**What is asked:** Find the lines that hold the word "part" and return them.

┌─ Given material

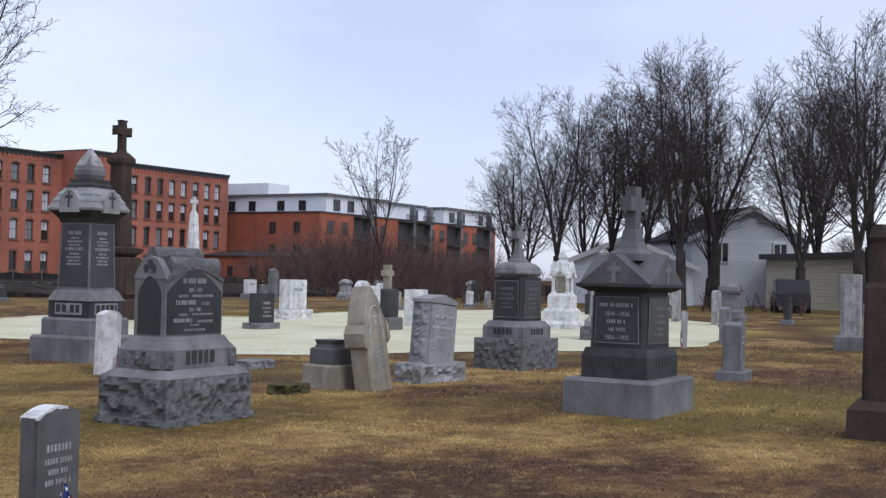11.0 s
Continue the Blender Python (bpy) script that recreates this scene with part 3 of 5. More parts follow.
ROOF = 15.82
CODE1 = ["ddduudduuwwdddduu", "bbbbbddwwwbwudbuu", "bwduwddbdwwwwwudb", "dddbttdtdtrttttud"]
cols1 = [-18.963 + 2.592 * i for i in range(16)]
mill_front(X0, 21.36, 125.0, ROOF, [(x, z, WIN_W, h, CODE1[r][i]) for r, (z, h) in enumerate(ROWS) for i, x in enumerate(cols1)])
cols2 = [39.75, 42.15, 44.6, 47.1, 49.6, 52.0, 54.5, 56.85, 59.3, 61.6, 64.0, 66.4, 68.75]
mill_front(36.47, 70.05, 125.0, ROOF, [(x, z, WIN_W, h, pick(r)) for r, (z, h) in enumerate(ROWS) for x in cols2])
cols3 = [78.95, 81.45, 84.0, 86.45, 88.95, 91.5, 93.9, 96.4, 98.85, 101.2, 103.6]
mill_front(75.6, 106.0, 125.0, ROOF, [(x, z, WIN_W, h, pick(r)) for r, (z, h) in enumerate(ROWS) for x in cols3])
cols4 = [116.2, 118.5, 120.98, 123.33, 125.68, 128.0, 130.44, 132.84, 135.04]
mill_front(112.3, 137.36, 125.0, ROOF, [(x, z, WIN_W, h, pick(r)) for r, (z, h) in enumerate(ROWS) for x in cols4])
for a, b in ((X0, 21.36), (36.47, 70.05), (75.6, 106.0), (112.3, 137.36)):
    cornice(a, b, 125.0, ROOF)
TOWER = [(12.2, 2.15), (8.45, 2.3), (4.95, 2.2), (1.05, 2.5)]
tw = []
for r, (z, h) in enumerate(TOWER):
    tw += [(22.95, z, 0.86, h, "wdbd"[r]), (34.57, z, 0.86, h, "duwt"[r])]
    if r == 0:
        tw += [(x, z, 0.8, h, "ggggdd"[i]) for i, x in enumerate((25.49, 26.84, 28.14, 29.38, 30.79, 32.09))]
    else:
        tw += [(x, z, 1.2, h, ["", "gdu", "ggu", "ttd"][r][i]) for i, x in enumerate((26.45, 28.75, 31.18))]
mill_front(21.36, 36.47, 120.7, 16.4, tw)
cornice(21.2, 36.6, 120.7, 16.4, 0.3)
ft = []
for r, (z, h) in enumerate(ROWS):
    if r == 0 or r == 3:
        ft += [(71.2, z, 0.95, h, pick(r)), (74.3, z, 0.95, h, pick(r))]
mill_front(70.05, 75.6, 120.7, 16.3, ft)
cornice(69.95, 75.7, 120.7, 16.3, 0.3)
mill_front(106.0, 112.3, 120.7, 16.3, [(x, z, 0.95, h, pick(r)) for r, (z, h) in enumerate(ROWS) for x in (107.6, 110.7)])
cornice(105.9, 112.4, 120.7, 16.3, 0.3)
# piers and bands on the first tower
for x in (21.62, 24.35, 33.05, 36.2):
    bm = bmesh.new()
    box(bm, x - 0.28 - X0, x + 0.28 - X0, 120.6 - MY, 120.697 - MY, 0, 15.3 - MZ)
    part("pier", bm, M_BRICK, MILL)
for z in (3.95, 4.75, 7.5, 8.25, 11.2, 12.0, 14.7, 15.0):
    bm = bmesh.new()
    box(bm, 24.66 - X0, 32.74 - X0, 120.6 - MY, 120.697 - MY, z - 0.07 - MZ, z + 0.07 - MZ)
    part("band", bm, M_SILL, MILL)
# closed sides, backs and roof
for x0, x1, y0, z1 in ((X0, 21.36, 125.0, ROOF), (36.47, 70.05, 125.0, ROOF), (75.6, 106.0, 125.0, ROOF), (112.3, 137.36, 125.0, ROOF), (21.36, 36.47, 120.7, 16.4), (70.05, 75.6, 120.7, 16.3), (106.0, 112.3, 120.7, 16.3)):
    bm = bmesh.new()
    a, b = x0 - X0, x1 - X0
    z1 -= MZ
    yb, yf = 16.0, y0 - MY
    for q in (((a, yf, 0), (a, yb, 0), (a, yb, z1), (a, yf, z1)), ((b, yf, 0), (b, yb, 0), (b, yb, z1), (b, yf, z1)), ((a, yb, 0), (b, yb, 0), (b, yb, z1), (a, yb, z1))):
        bm.faces.new([bm.verts.new(p) for p in q])
    part("side_wall", bm, M_BRICK, MILL)
    bm = bmesh.new()
    box(bm, a - 0.05, b + 0.05, yf - 0.05, yb + 0.1, z1 + 0.004, z1 + 0.12)
    part("roof", bm, M_DARKTRIM, MILL)
    # Dark sheet behind the windows stands in for the unlit rooms.
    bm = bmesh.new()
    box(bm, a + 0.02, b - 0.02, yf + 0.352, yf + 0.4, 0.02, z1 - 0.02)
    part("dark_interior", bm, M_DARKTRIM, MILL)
for x in (0.6, 18.0, 30.0, 52.0):
    bm = bmesh.new()
    rod(bm, (x + 0.3, -0.08, 0.0), (x + 0.3, -0.08, 15.5), 0.06)
    part("downpipe", bm, M_SILL, MILL)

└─

**Written response:**
Continue the Blender Python (bpy) script that recreates this scene with part 3 of 5. More parts follow.
    part("pier", bm, M_BRICK, MILL)
    part("band", bm, M_SILL, MILL)
    part("side_wall", bm, M_BRICK, MILL)
    part("roof", bm, M_DARKTRIM, MILL)
    part("dark_interior", bm, M_DARKTRIM, MILL)
    part("downpipe", bm, M_SILL, MILL)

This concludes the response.